Like many aspects of society, Wall Street has bred its own mythology. Some of these myths about the stock market are quite harmless, but some can have deep financial consequences for those who subscribe to them.
One of the biggest myths of the stock market is that what goes down, must go back up (and its corollary, what goes up, must come down)….
Considering that the markets fluctuate on a daily basis, it’s not at all difficult to see how this myth originated. But in reality, the laws of physics do not apply to the stock market, and there’s a reason that the saying “those who try to catch a falling knife will only get hurt” developed. There also exist many examples of rising stock prices which continued to rise and investors, if they subscribed to this myth, would have lost out on potential gains.

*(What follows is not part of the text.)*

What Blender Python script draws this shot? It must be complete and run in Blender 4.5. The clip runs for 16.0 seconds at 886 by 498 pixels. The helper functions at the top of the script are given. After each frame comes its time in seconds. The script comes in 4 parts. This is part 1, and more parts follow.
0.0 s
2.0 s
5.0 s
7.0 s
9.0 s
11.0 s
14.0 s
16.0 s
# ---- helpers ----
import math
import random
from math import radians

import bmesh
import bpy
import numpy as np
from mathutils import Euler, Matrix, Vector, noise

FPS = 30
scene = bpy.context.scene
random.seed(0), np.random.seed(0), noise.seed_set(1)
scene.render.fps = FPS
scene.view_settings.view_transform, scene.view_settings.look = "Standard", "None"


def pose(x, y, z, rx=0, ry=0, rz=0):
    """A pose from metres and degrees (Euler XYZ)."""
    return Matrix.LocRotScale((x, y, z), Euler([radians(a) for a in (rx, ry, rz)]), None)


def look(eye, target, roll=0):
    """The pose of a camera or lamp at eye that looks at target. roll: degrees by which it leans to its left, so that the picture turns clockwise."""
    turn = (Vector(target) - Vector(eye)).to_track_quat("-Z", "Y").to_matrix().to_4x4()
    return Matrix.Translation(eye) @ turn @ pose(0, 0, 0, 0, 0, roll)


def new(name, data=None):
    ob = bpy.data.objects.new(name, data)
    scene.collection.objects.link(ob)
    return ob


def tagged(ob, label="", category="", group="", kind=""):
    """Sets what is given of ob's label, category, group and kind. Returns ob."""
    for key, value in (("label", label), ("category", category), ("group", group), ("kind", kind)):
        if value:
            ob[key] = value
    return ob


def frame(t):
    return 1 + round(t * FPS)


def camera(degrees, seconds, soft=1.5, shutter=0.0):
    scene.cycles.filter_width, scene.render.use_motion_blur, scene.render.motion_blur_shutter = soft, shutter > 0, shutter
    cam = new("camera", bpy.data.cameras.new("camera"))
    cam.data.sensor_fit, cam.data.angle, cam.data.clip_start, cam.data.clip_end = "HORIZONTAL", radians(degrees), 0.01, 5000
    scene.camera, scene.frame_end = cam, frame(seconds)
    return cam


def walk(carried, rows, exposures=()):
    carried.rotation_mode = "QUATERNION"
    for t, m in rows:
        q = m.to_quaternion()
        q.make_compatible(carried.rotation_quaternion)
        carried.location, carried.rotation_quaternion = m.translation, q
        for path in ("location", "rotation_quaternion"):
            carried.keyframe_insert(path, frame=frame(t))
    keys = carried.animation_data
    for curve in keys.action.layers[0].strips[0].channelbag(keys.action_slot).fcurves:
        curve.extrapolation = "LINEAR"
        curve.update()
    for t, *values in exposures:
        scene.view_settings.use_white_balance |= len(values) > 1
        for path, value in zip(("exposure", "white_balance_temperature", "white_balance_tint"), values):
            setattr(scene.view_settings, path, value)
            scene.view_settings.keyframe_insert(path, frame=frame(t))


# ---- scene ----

The myth that investing in the markets is like gambling is another myth with easy-to-spot origins. It’s simply a fact that people make and lose money in the markets every day, and sometimes it’s a lot of money. Some industry professionals further this myth with language about “betting.” But the truth of the matter is that informed investing is fundamentally very different from gambling. Gambling is a zero-sum game; money is transferred directly from one party to another while creating no additional value. Investing helps to create value in the markets that never existed before. Not to mention, investing smartly has a positive expected value.
A third major myth about the stock markets is that a typical rate of return on stocks is 10% yearly. This has a little more complicated origin, since the numbers come from the 1800s. It turns out that that 3 of those 10 percentage points came from inflation, and the rest of the data is still suspect. The fact of the matter is that you generally can expect a 7-8% average return, assuming that you purchase stocks at average valuations.

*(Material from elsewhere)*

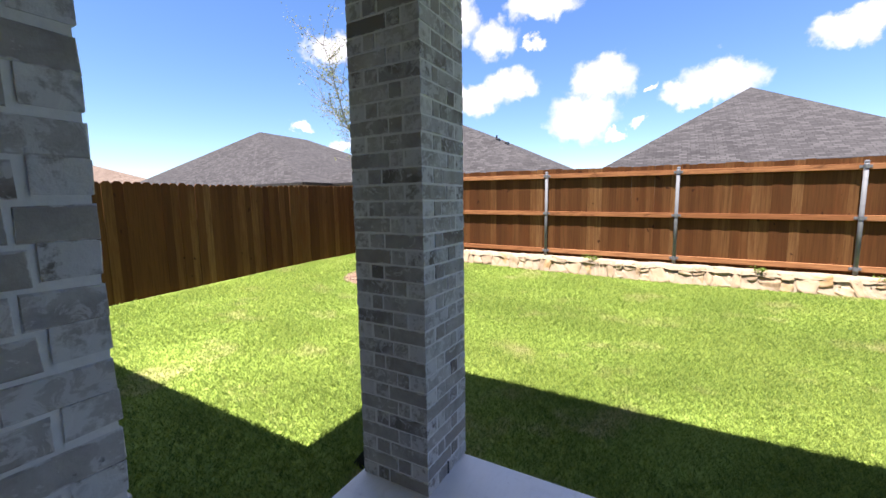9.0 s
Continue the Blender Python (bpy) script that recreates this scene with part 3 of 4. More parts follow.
for k, (y0, y1) in enumerate(WINDOWS):
    rowlock_sill(east, (0.395, y0), (-1, 0, 0), y1 - y0, SILL)
    window(k + 1, (0.475, y0 + 0.008), (-1, 0, 0), y1 - y0 - 0.016, SILL + 0.012, RAIL, HEAD, "tall white vinyl window with dark screen on lower sash")

# door wall and the house's west wall south of the patio
south = wall("wall_south", "grey whitewashed brick wall round the back door")
core("mortar_bed", (-1.044, -0.70, 0.60, 0.8665, -0.3, CEIL), south)
core("mortar_bed", (-0.70, -0.683, 0.801, 0.8665, -0.02, 2.47), south)
core("mortar_bed", (-0.70, 0.403, 0.60, 0.8665, 2.47, CEIL), south)
core("mortar_bed", (0.245, 0.62, 0.60, 0.8665, -0.3, 2.47), south)
b = Bricks(south, 0.0, 2.6, 300)
b.face((-1.05, 0.87), (0, 1, 0), 0.37, 0.0, 3.20, start=True)
b.face((-0.68, 0.87), (0, 1, 0), 0.92, 2.48, 3.20)
b.face((0.24, 0.87), (0, 1, 0), 0.155, 0.0, 3.20, pieces=[[1.0]])
b.soldiers((-1.05, 0.87), (0, 1, 0), 1.445, 3.21, CEIL)
b.done()
SW = [(-2.95, -2.10), (-1.90, -1.05)]
west = wall("wall_west", "whitewashed brick house wall facing the lawn")
b = Bricks(west, 0.2, 1.5, 120)
b.face((-1.05, -3.60), (-1, 0, 0), 4.47, 0.0, SILL - 0.07, end=True)
ed = [-3.60, SW[0][0], SW[0][1], SW[1][0], SW[1][1], 0.87]
for k in (0, 2, 4):
    core("mortar_bed", (-1.0465, -0.80, ed[k] + 0.006, min(ed[k + 1] - 0.006, 0.598), SILL - 0.07, HEAD), west)
    b.face((-1.05, ed[k]), (-1, 0, 0), ed[k + 1] - ed[k], SILL - 0.07, HEAD, end=(k == 4), parity=(round((SILL - 0.07) / COURSE)) % 2)
core("mortar_bed", (-1.0465, -0.80, -3.59, 0.59, -0.3, SILL - 0.07), west)
core("mortar_bed", (-1.0465, -0.80, -3.59, 0.59, HEAD, CEIL), west)
b.face((-1.05, -3.60), (-1, 0, 0), 4.47, HEAD, CEIL - 0.02, end=True)
b.done()
boxed("footing", (-1.06, -0.75, -3.6, 0.44, -0.5, -0.004), FOUNDATION, west, "grey concrete foundation edge", 0.01)
for k, (y0, y1) in enumerate(SW):
    rowlock_sill(west, (-1.05, y0), (-1, 0, 0), y1 - y0, SILL)
    window(4 + k, (-0.97, y0 + 0.008), (-1, 0, 0), y1 - y0 - 0.016, SILL + 0.012, RAIL, HEAD, "tall white vinyl window in the sunny west wall")

# the angled bay north of the patio
S2 = math.sqrt(0.5)
bay = wall("wall_bay", "angled brick bay wall with a narrow window")
DN, DU = Vector((-S2, -S2, 0)), Vector((-S2, S2, 0))
C0 = Vector((-1.09, 6.70, 0))
bm = bmesh.new()
b = Bricks(bay, 0.0, 1.4, 150)
BW0, BW1, BAYL = 0.03, 0.515, 0.76
BSILL, BRAIL, BHEAD = 0.80, 1.575, 3.05
b.face(C0, DN, BAYL, 0.0, BSILL - 0.07)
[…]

A fourth myth about the stock market is that you must necessarily assume high risk in order to make money. Once again, it’s easy to see where this myth came from since investments with particularly high risk typically provide a higher reward in order to offset said risk. However, this myth is simply mathematically untrue. Investors with a smaller amount of money invested make money every day. Investors with smaller amounts of money can save on expensive brokerage fees and costs by engaging in do-it-yourself investing, which is growing in popularity as investors seek to become more involved with their portfolio after the recent economic crisis.